Cassazione penale, end of waste caso per caso

La Corte di Cassazione, con la sentenza n. 27148/2023, si è pronunciata sulla possibilità di assegnazione “caso per caso” della cessazione della qualifica di rifiuto (“end of waste”).

In tema di rifiuti la possibilità di assegnare “caso per caso” a determinati materiali la qualifica di “end of waste”, indipendentemente dalla loro espressa inclusione in regolamenti eurounitari o in decreti ministeriali, sussiste solo per le autorizzazioni rilasciate ex art. 184-ter d.lgs. 3 aprile 2006, n. 152, a seguito dell’entrata in vigore della legge 2 novembre 2019, n. 128, che ha previsto che le autorizzazioni per lo svolgimento di operazioni di recupero siano rilasciate o rinnovate direttamente dalle amministrazioni competenti, nel rispetto delle condizioni di cui all’art. 6, par. 1, della direttiva 2008/98/CE del Parlamento europeo e del Consiglio, sulla base di criteri dettagliati, definiti nell’ambito dei medesimi procedimenti autorizzatori, e previo parere obbligatorio e vincolante dell’ISPRA o dell’ARPA territorialmente competenti.

Per la Corte, appare del tutto evidente che fino al novembre del 2019 non fosse possibile attribuire ai materiali «de qua» la qualifica di EOW.

Difatti, argomenta la Corte, la Direttiva non entrava nel merito delle competenze istituzionali dei singoli Stati membri, mentre l’art. 184-ter TUA prevedeva che la disciplina come EOW per specifiche tipologie di rifiuto dovesse passare attraverso uno o più decreti del MATTM.

A tal riguardo, la possibilità che potesse essere autorizzato un processo di EOW «caso per caso», al di fuori dei casi espressamente contemplati, era stata fermamente smentita dalla giurisprudenza amministrativa (Consiglio di Stato con la sentenza n. 1229/2018, il quale ha affermato il potere di assegnare la qualifica di EOW a determinati materiali «caso per caso», non va riferito al singolo materiale da esaminare, bensì inteso come «tipologia» di materiale da esaminare e fare oggetto di più generale previsione regolamentare, a monte dell’esercizio della potestà autorizzatoria).

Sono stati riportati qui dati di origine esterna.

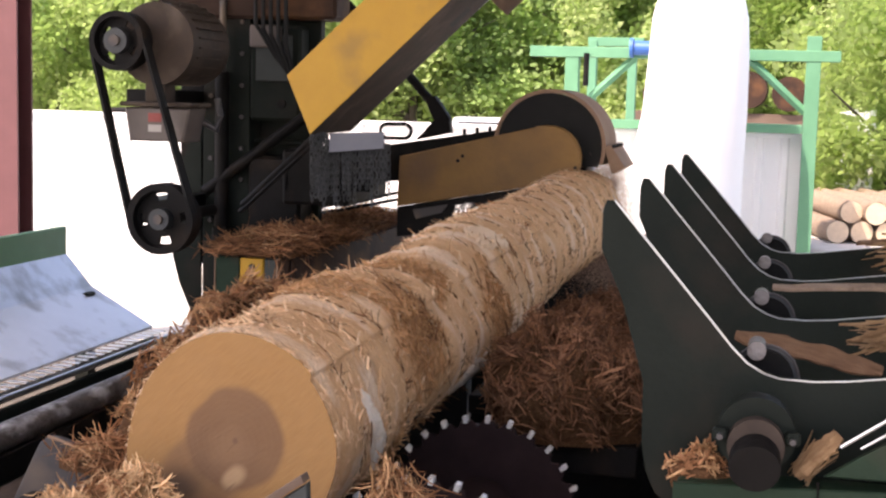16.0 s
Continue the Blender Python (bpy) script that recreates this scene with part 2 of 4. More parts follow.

Il nuovo paragrafo 4 dell’articolo 6 della direttiva, tuttavia, nel testo modificato dalla direttiva 2018/851/UE, prevede che «laddove non siano stati stabiliti criteri a livello di Unione o a livello nazionale ai sensi, rispettivamente, del paragrafo 2 o del paragrafo 3, gli Stati membri possono decidere caso per caso o adottare misure appropriate al fine di verificare che determinati rifiuti abbiano cessato di essere tali in base alle condizioni di cui al paragrafo 1, rispecchiando, ove
necessario, i requisiti di cui al paragrafo 2, lettere da a) a e), e tenendo conto dei valori limite per le sostanze inquinanti e di tutti i possibili effetti negativi sull’ambiente e sulla salute umana.

La I. n. 128 del 02/11/2019 ha modificato radicalmente l’articolo 184-ter del TUA. La nuova disciplina, molto articolata, trova il punto focale nella previsione secondo cui, in mancanza di criteri specifici adottati con i regolamenti ministeriali, le autorizzazioni per lo svolgimento di operazioni di recupero siano rilasciate o rinnovate direttamente dalle amministrazioni competenti nel rispetto delle condizioni di cui all’articolo 6 della direttiva 2008/98/CE, sulla base di criteri dettagliati definiti provvedimento autorizzatorio e previo parere obbligatorio (introdotto dall’art. 34, comma 1, lettera a), del D.L. 31 maggio 2021, n. 77, convertito, con modificazioni, dalla I. 29 luglio 2021, n. 108) di ISPRA o ARPA competente (sulla base delle linee guida aggiornate, da ultimo, dal SNPA con Quaderno n. 41/2022).